For 285 lbs. of Medium Shoulders, 3 lbs. of Freeze-Em-Pickle, 6 lbs. of best Granulated Sugar and 24 lbs. of Salt.

For 285 lbs. of Heavy Shoulders, 3 lbs. of Freeze-Em-Pickle, 6 lbs. of best Granulated Sugar, and 27 lbs. of Salt.

Curing Shoulders in Open Packages.

When it is desired to cure Shoulders in Open Packages, use the foregoing proportions and in every way handle the Shoulders as directed for Hams, on [page 51].

Quantity of Brine for Curing 100 Lbs. of Shoulders.

The same quantity of brine should be used for curing Shoulders as directed for Curing Hams, full directions for which will be found on [page 52].

Quantity of Shoulders to Cure in Each Tierce.

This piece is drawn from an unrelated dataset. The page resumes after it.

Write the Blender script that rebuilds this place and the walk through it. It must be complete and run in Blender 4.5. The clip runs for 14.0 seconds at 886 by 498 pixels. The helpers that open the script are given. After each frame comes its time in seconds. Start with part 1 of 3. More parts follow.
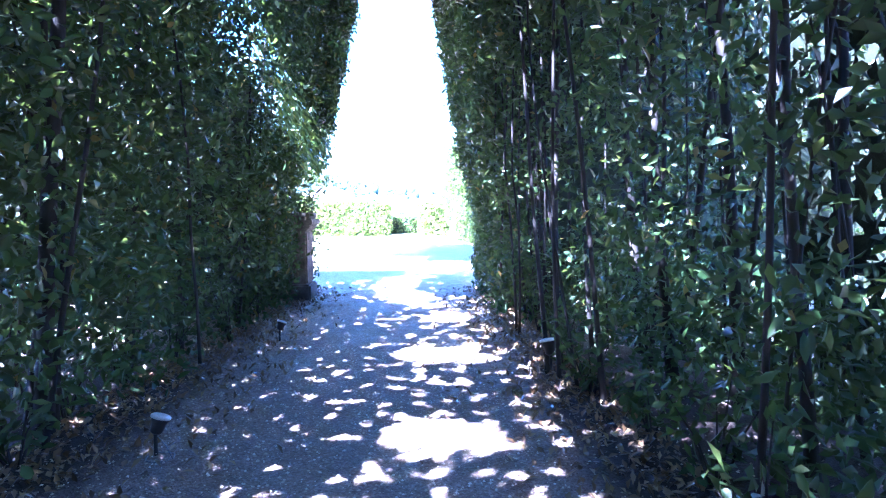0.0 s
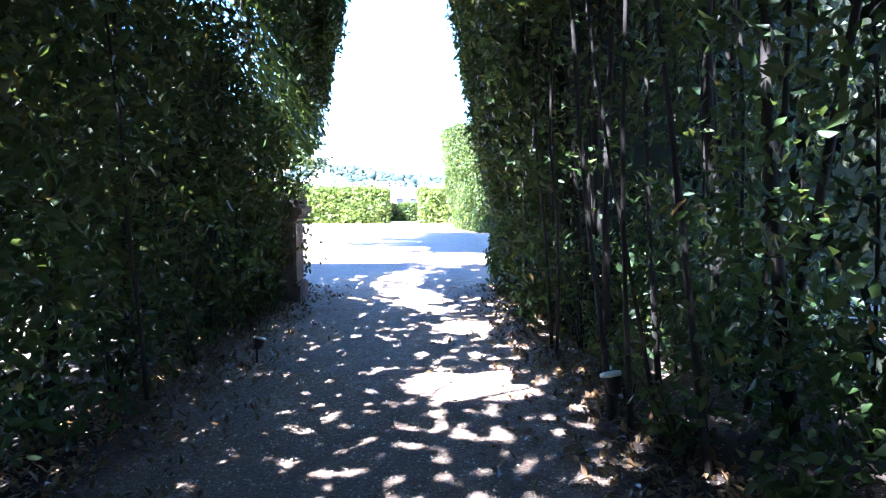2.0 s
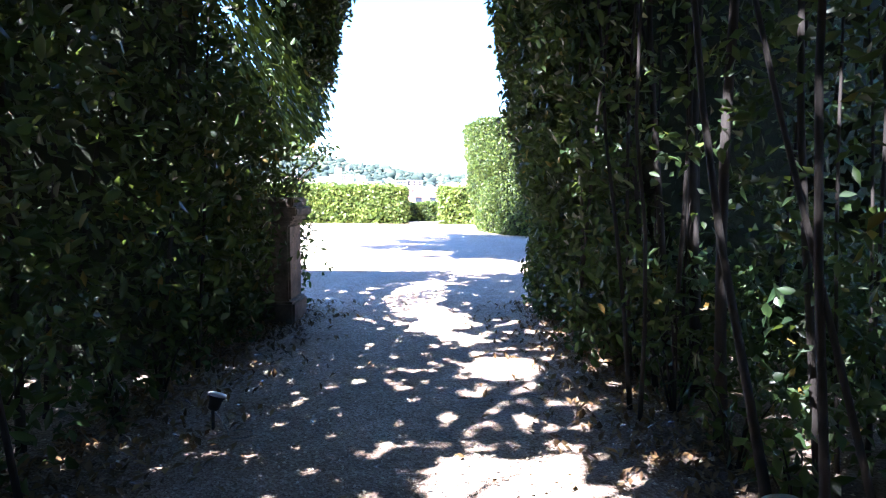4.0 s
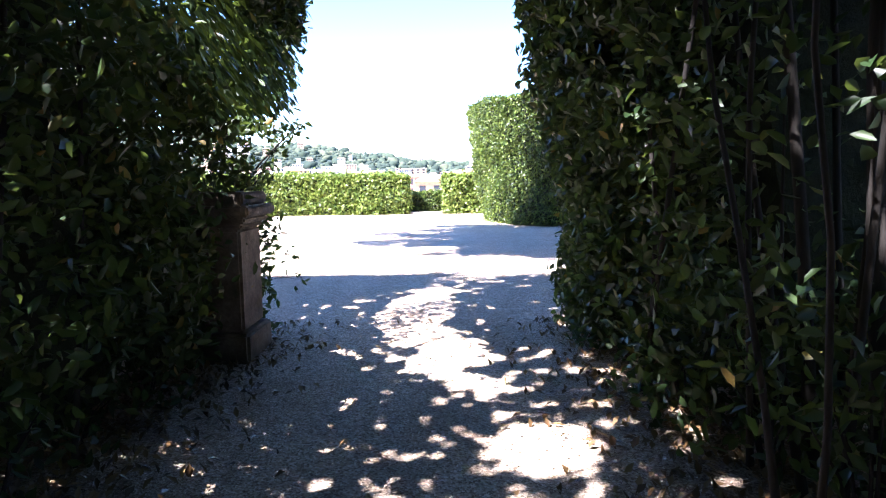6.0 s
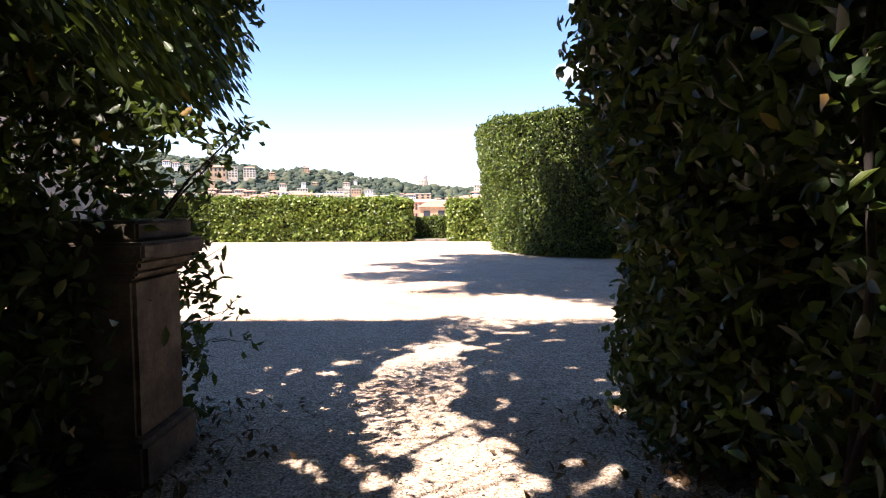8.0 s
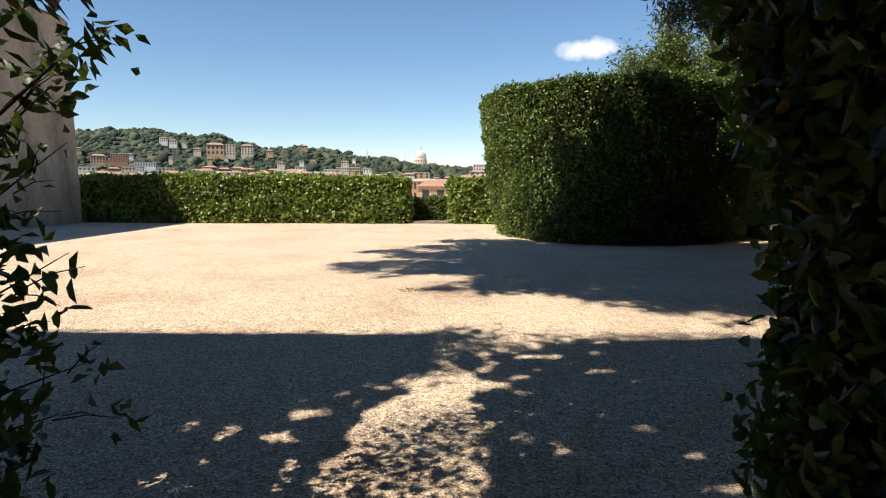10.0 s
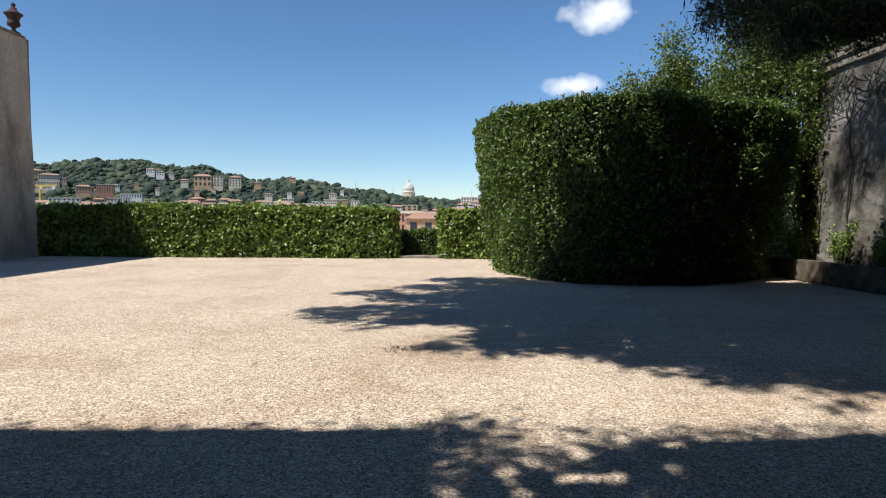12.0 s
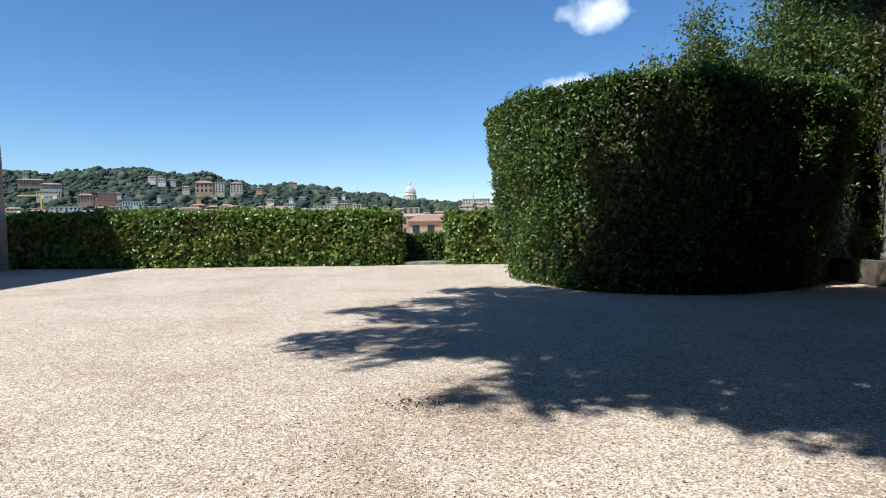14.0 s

The same quantity of Shoulders and the same amount of brine should be used as directed for Curing Hams, on [page 52]. The same remarks with regard to the variation in the amount of brine for each tierce, and how to be sure to have the proper amount of the right strength of brine, apply in curing Shoulders, the same as for Hams, (see [page 52]). Likewise do not use Syrup and Molasses barrels for Curing Shoulders.

How to Overhaul Shoulders When Curing in Open Packages.

It is important to follow the same directions for Overhauling Shoulders that are given for Overhauling Hams. (See [page 53].)